Muchos conocemos bien la parábola del buen samaritano en Lucas 10:25-37. Ahora bien, como nuestra cultura es muy distinta de la que había en Palestina en el siglo I, puede que haya aspectos del relato que no entendamos. Cuando oímos o leemos esta parábola, no nos escandaliza, ni nos parece que ataque el statu quo actual. Sin embargo, los que la oyeron de labios de Jesús en el siglo I sí debieron de quedar desconcertados. El mensaje debió de chocar con sus expectativas y poner en tela de juicio sus límites culturales.
En la parábola aparecen varios personajes, y al disponer de algo más de información sobre los sacerdotes, los levitas y los samaritanos se comprende mejor la importancia del papel que desempeña cada uno en el relato. Examinemos los personajes por orden de aparición.
El hombre que fue golpeado
La parábola dice muy poco acerca del primer personaje, el hombre que fue golpeado y robado; pero nos proporciona un dato crucial. Le quitaron la ropa y quedó medio muerto, en el suelo, inconsciente, habiendo sufrido una fuerte paliza[1].
Es significativo porque en el siglo I la gente era fácilmente identificable por su modo de vestirse y por su idioma o acento. En tiempos de Jesús, Oriente Medio estaba gobernado por los romanos, que hablaban latín.
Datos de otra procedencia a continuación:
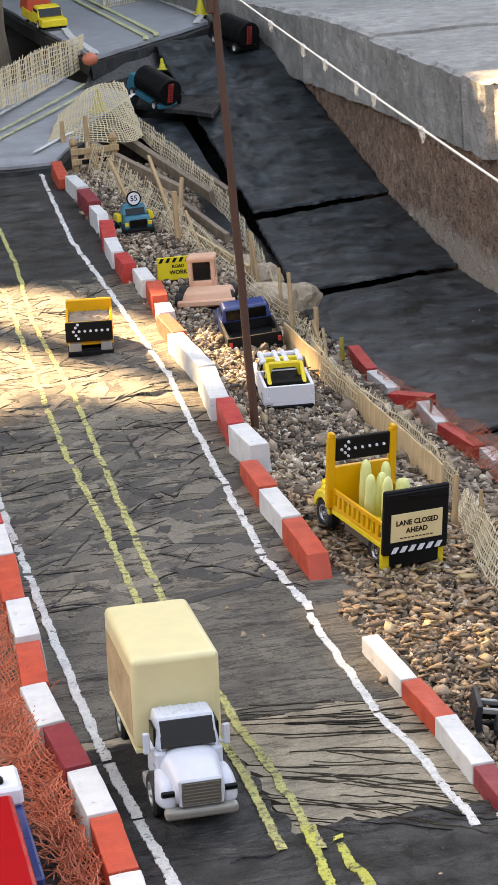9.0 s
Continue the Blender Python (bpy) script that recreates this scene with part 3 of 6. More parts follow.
def rough_block(name, x0, x1, y0, y1, z0, z1, res, amp, material, parent, front=None, label="", top_amp=0.003):
    """A split-faced block: rough towards the road (x0) and on top; front adds depth for flutes."""
    ny, nz, nx = max(2, int((y1 - y0) / res)), max(2, int(0.16 / res)), max(2, int((x1 - x0) / (res * 2)))
    vs, fs = [], []
    ids = {}

    def v(ix, iy, iz):
        key = (ix, iy, iz)
        if key in ids:
            return ids[key]
        x, y = x0 + (x1 - x0) * ix / nx, y0 + (y1 - y0) * iy / ny
        za, zc = z0(y) if callable(z0) else z0, z1(y)
        z = za + (zc - za) * iz / nz
        if ix == 0:
            d = noise.noise((y * 30, z * 30, 2.0)) + 0.7 * noise.noise((y * 85, z * 85, 5.0)) + 0.5 * noise.noise((y * 210, z * 210, 8.0))
            x -= amp * d
            if front:
                x += front(y)
        if iz == nz:
            z += top_amp * (noise.noise((x * 22, y * 22, 3.0)) + 0.4 * noise.noise((x * 90, y * 90, 6.0)))
            if ix == 0:
                z -= 0.002 + 0.011 * max(0.0, noise.noise((y * 38, 1.0, 2.0))) + 0.004 * abs(noise.noise((y * 110, 4.0, 2.0)))
                x += 0.003 + 0.004 * abs(noise.noise((y * 60, 9.0, 2.0)))
        ids[key] = len(vs)
        vs.append((x, y, z))
        return ids[key]

    for iy in range(ny):
        for iz in range(nz):
            fs.append((v(0, iy, iz), v(0, iy, iz + 1), v(0, iy + 1, iz + 1), v(0, iy + 1, iz)))
            fs.append((v(nx, iy, iz), v(nx, iy + 1, iz), v(nx, iy + 1, iz + 1), v(nx, iy, iz + 1)))
        for ix in range(nx):
            fs.append((v(ix, iy, nz), v(ix + 1, iy, nz), v(ix + 1, iy + 1, nz), v(ix, iy + 1, nz)))
            fs.append((v(ix, iy, 0), v(ix, iy + 1, 0), v(ix + 1, iy + 1, 0), v(ix + 1, iy, 0)))
    for ix in range(nx):
        for iz in range(nz):
            fs.append((v(ix, 0, iz), v(ix + 1, 0, iz), v(ix + 1, 0, iz + 1), v(ix, 0, iz + 1)))
            fs.append((v(ix, ny, iz), v(ix, ny, iz + 1), v(ix + 1, ny, iz + 1), v(ix + 1, ny, iz)))
    return raw(name, vs, fs, material, parent, label)


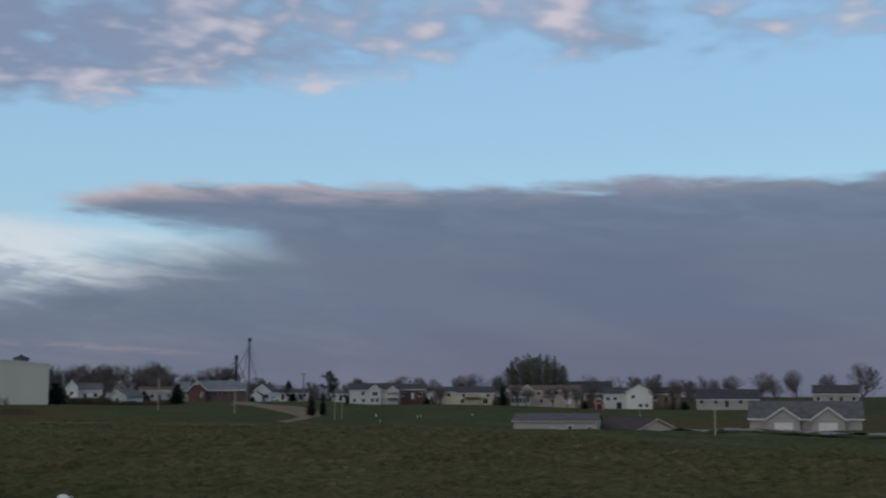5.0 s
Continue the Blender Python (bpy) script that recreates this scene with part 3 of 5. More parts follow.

La región estaba helenizada, es decir, tenía una gran influencia griega. Había numerosas ciudades griegas, y el griego se hablaba mucho. Los eruditos judíos hablaban hebreo, mientas que los campesinos judíos y la gente común y corriente de toda la región hablaba arameo. Por eso, escuchando hablar a alguien se podía identificar quién era.
Como el hombre que había sido golpeado no llevaba ropa, era imposible saber su nacionalidad. Como estaba inconsciente y no podía hablar, resultaba imposible determinar quién era o de dónde era. Ya veremos que ese es un elemento clave de la parábola.
El sacerdote
El segundo personaje del relato es el sacerdote. Los sacerdotes judíos de Israel constituían el clero que servía en el templo de Jerusalén. Dentro del clero había una jerarquía. Primero estaba el sumo sacerdote, después los principales sacerdotes. El jefe de la guardia del templo era el más importante de los principales sacerdotes, y por debajo de él había sacerdotes que hacían de tesoreros del templo, o de supervisores del templo, o que se encargaban de los sacerdotes ordinarios.
Los sacerdotes ordinarios eran los que servían en el templo durante una semana cada 24 semanas; o sea, que en un año cada sacerdote servía en el templo en dos ocasiones, cada una de una semana de duración. No todos los sacerdotes vivían en Jerusalén; muchos vivían en Jericó, una ciudad cercana, o en otras ciudades repartidas por Israel. Por tanto, los que no vivían en Jerusalén tenían que desplazarse allá de dos a cinco veces al año.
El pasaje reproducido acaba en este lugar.